On the other side of the upper hall, the south bedroom has a corner fireplace with a mantelpiece similar to the one below. Here are original wide pine floors. This room opens into the north bedroom to form a suite, one jealously guarded by its six-year-old occupant Naseem. The north room is his library, and he proudly displays his collections of Roseville pottery and cacti for visitors.
A steep set of closed stairs leads from the upper hall to the attic. Dormers have been added on the front and the back of the building, bringing light and space into this area. Two modern bedrooms and a bath have been added, and an ample closet lighted by one of the original attic windows.

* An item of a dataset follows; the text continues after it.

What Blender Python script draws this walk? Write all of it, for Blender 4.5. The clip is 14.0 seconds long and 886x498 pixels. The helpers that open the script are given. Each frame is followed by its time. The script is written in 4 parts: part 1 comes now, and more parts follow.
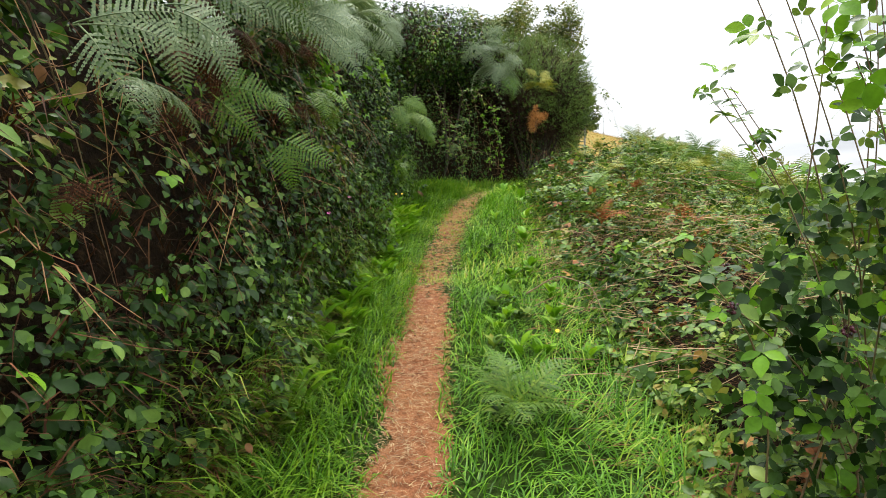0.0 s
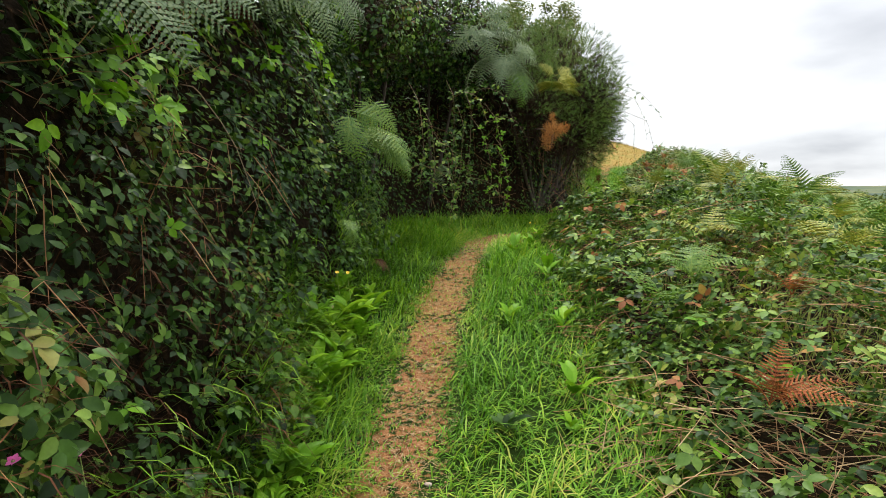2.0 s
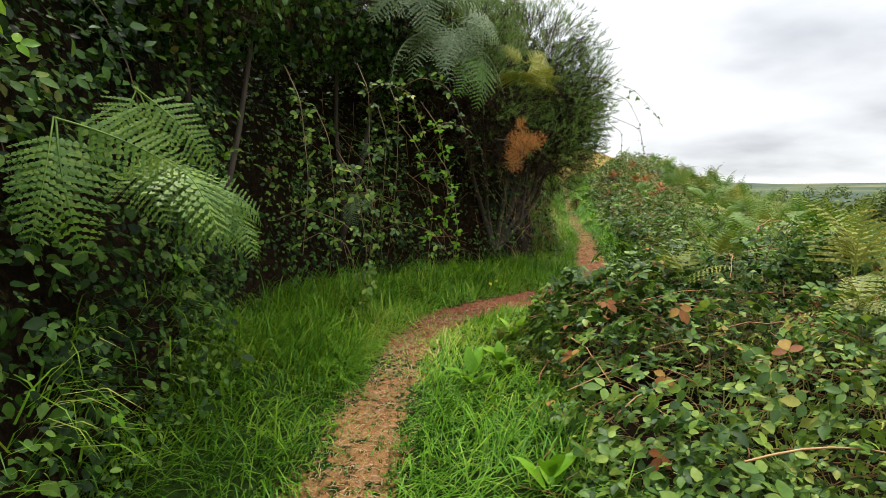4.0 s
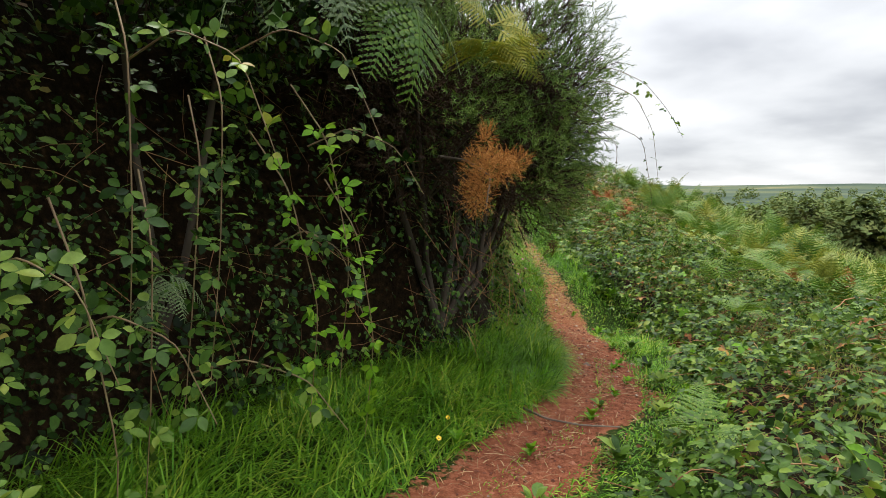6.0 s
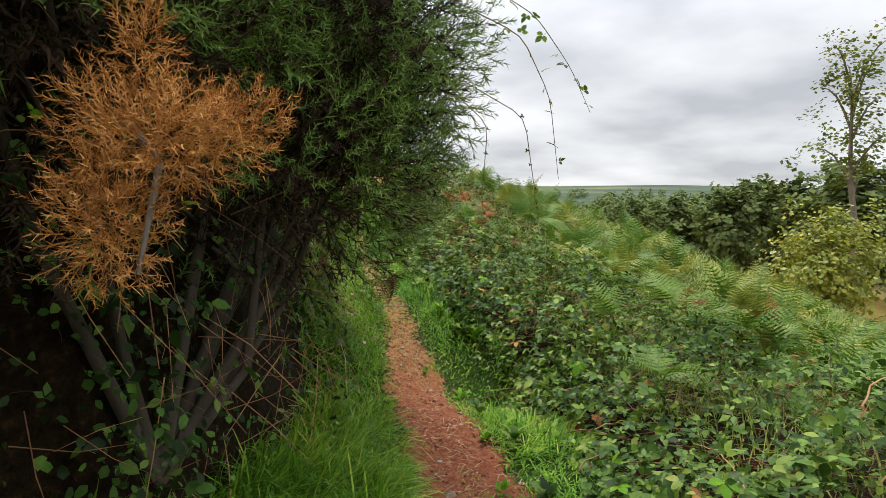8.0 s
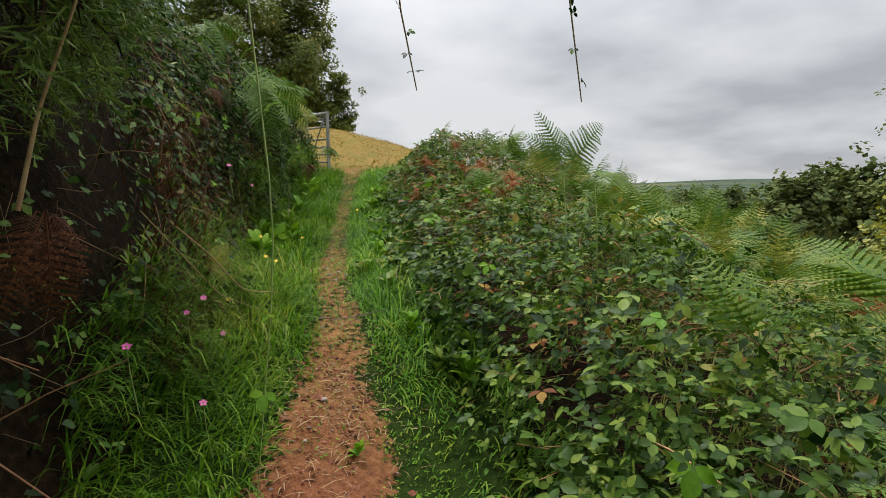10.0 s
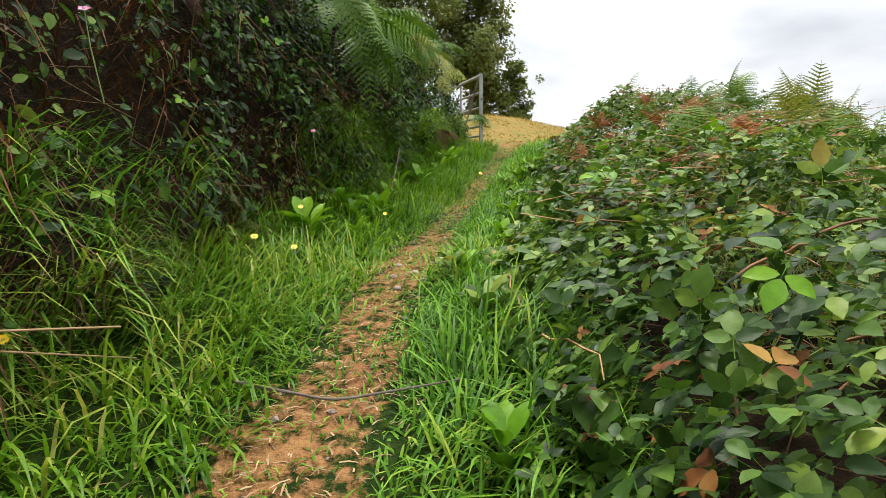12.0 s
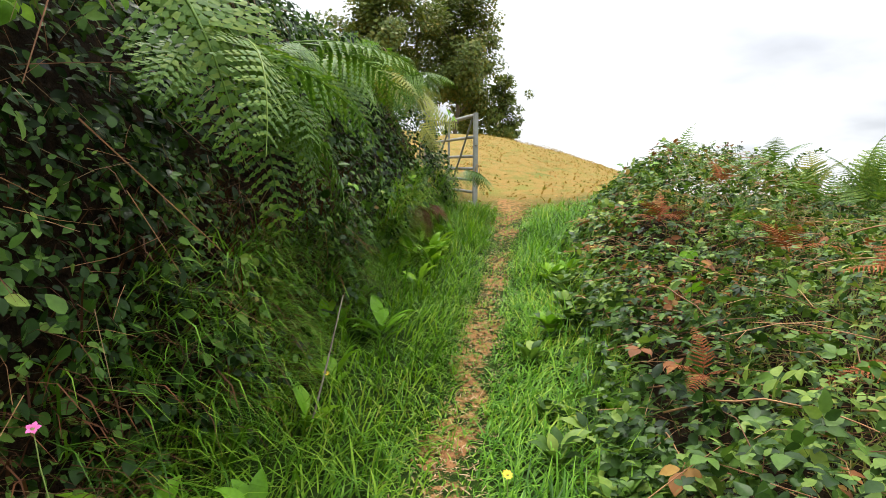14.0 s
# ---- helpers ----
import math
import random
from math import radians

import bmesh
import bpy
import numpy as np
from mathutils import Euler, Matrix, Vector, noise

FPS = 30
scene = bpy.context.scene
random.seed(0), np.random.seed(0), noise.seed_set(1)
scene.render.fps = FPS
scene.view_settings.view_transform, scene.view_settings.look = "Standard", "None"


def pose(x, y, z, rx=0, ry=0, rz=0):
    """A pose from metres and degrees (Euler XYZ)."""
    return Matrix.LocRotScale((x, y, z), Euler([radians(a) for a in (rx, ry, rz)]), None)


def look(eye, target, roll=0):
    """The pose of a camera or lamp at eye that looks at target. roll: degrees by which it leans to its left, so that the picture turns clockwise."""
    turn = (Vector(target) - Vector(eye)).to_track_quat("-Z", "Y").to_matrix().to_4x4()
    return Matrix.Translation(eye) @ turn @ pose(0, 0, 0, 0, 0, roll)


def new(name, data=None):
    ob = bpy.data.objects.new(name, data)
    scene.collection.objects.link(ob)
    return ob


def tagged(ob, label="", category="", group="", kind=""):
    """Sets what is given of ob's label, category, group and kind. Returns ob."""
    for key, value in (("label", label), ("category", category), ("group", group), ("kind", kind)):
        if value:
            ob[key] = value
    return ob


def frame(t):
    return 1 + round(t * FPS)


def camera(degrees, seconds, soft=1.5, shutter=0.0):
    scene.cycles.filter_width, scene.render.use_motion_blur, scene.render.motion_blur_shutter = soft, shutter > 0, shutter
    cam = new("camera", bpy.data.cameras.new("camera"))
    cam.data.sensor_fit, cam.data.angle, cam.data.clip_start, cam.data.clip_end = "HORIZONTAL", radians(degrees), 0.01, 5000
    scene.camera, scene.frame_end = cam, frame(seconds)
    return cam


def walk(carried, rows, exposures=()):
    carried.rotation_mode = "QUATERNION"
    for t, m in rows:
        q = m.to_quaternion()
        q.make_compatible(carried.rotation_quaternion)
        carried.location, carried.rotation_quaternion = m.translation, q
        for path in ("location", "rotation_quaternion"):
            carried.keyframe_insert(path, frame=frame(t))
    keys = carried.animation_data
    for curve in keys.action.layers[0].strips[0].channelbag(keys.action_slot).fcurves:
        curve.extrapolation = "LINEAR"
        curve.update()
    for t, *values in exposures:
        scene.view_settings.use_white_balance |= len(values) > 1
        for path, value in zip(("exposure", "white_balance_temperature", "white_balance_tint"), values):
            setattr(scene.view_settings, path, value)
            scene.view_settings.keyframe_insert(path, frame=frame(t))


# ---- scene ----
cam = camera(76.0, 14.0, 0.8)
PATH = [
    (0, (0.018, 0.015, 1.443), (0.015, 2.007, 1.266), 0.3),
    (0.5, (-0.018, 0.878, 1.623), (-0.026, 2.871, 1.449), 0.4),
    (1, (0.069, 1.676, 1.787), (0.062, 3.668, 1.61), 0.7),
    (1.5, (0.069, 2.438, 1.912), (0.081, 4.43, 1.732), 0.7),
    (2, (0.106, 3.151, 2.055), (0.141, 5.143, 1.877), 0.8),
    (2.5, (0.203, 3.875, 2.194), (0.286, 5.865, 2.014), 0.9),
    (3, (0.248, 4.659, 2.267), (0.395, 6.645, 2.078), 1.3),
    (3.5, (0.349, 5.385, 2.37), (0.536, 7.368, 2.186), 1.5),
    (3.7, (0.382, 5.631, 2.449), (0.585, 7.611, 2.261), 1.3),
    (5.8, (0.834, 8.409, 2.897), (1.247, 10.357, 2.713), 0.9),
    (6, (0.879, 8.631, 2.92), (1.335, 10.57, 2.739), 0.9),
    (6.5, (1.111, 9.182, 3.004), (1.699, 11.085, 2.819), 0.9),
    (7, (1.305, 9.695, 2.967), (2.058, 11.538, 2.784), 1.0),
    (7.5, (1.54, 10.141, 2.983), (2.43, 11.923, 2.803), 0.9),
    (7.7, (1.662, 10.321, 3.0), (2.598, 12.079, 2.82), 1.0),
    (9.8, (3.27, 12.468, 2.629), (4.116, 14.274, 2.475), -1.1),
    (10, (3.409, 12.605, 2.562), (4.201, 14.434, 2.399), -0.9),
    (10.5, (3.783, 13.081, 2.478), (4.357, 14.99, 2.314), -0.6),
    (11, (4.011, 13.66, 2.416), (4.374, 15.62, 2.252), -0.3),
    (11.5, (4.188, 14.125, 2.307), (4.405, 16.106, 2.135), -0.2),
    (12, (4.328, 14.685, 2.321), (4.525, 16.668, 2.153), -0.6),
    (12.5, (4.288, 15.281, 2.493), (4.488, 17.265, 2.336), -0.7),
    (13, (4.384, 15.904, 2.854), (4.597, 17.887, 2.703), 0.1),
    (13.5, (4.496, 16.455, 3.035), (4.725, 18.436, 2.889), 0.2),
    (14, (4.585, 16.967, 3.207), (4.842, 18.945, 3.066), 0.5),
]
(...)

The basement can be entered from within the house by a central staircase or from the ground level door on the east. A single large room on the south has a large cooking fireplace. On the east wall, the date 1792 is inscribed, perhaps dating the house. The northeast room of the basement has a brick floor. A brick barrel-arched root cellar occupies the northwest corner of this basement. Set at right angles to the main arch is a smaller arch that has now been closed. This must have provided ventilation at one time.
When the present owners of the house, Karen and Nelson Haje, Jr., bought their property, the dormers as well as the family room had been added; and a sensitive restoration had been finished some time earlier. However, there was a twist in the east wall of the structure that began to look dangerous. Masonry experts discovered that the stone wall had been laid directly on the clay, without foundation. Greatly concerned, the owners consulted engineers and hired a contractor. The mud was excavated and foundations laid. Repairs seem to be holding.
Eye Trap is filled with lovely period pieces and a collection of early lighting devices. There are many plans, many future projects; but, in the meantime, it is a lovely home for the charming Naseem and his family.
Epilogue: Things are much the same at Eye Trap.
This article appeared in the Herald Mail Sunday, October 5, 1997 as the 96th in the series.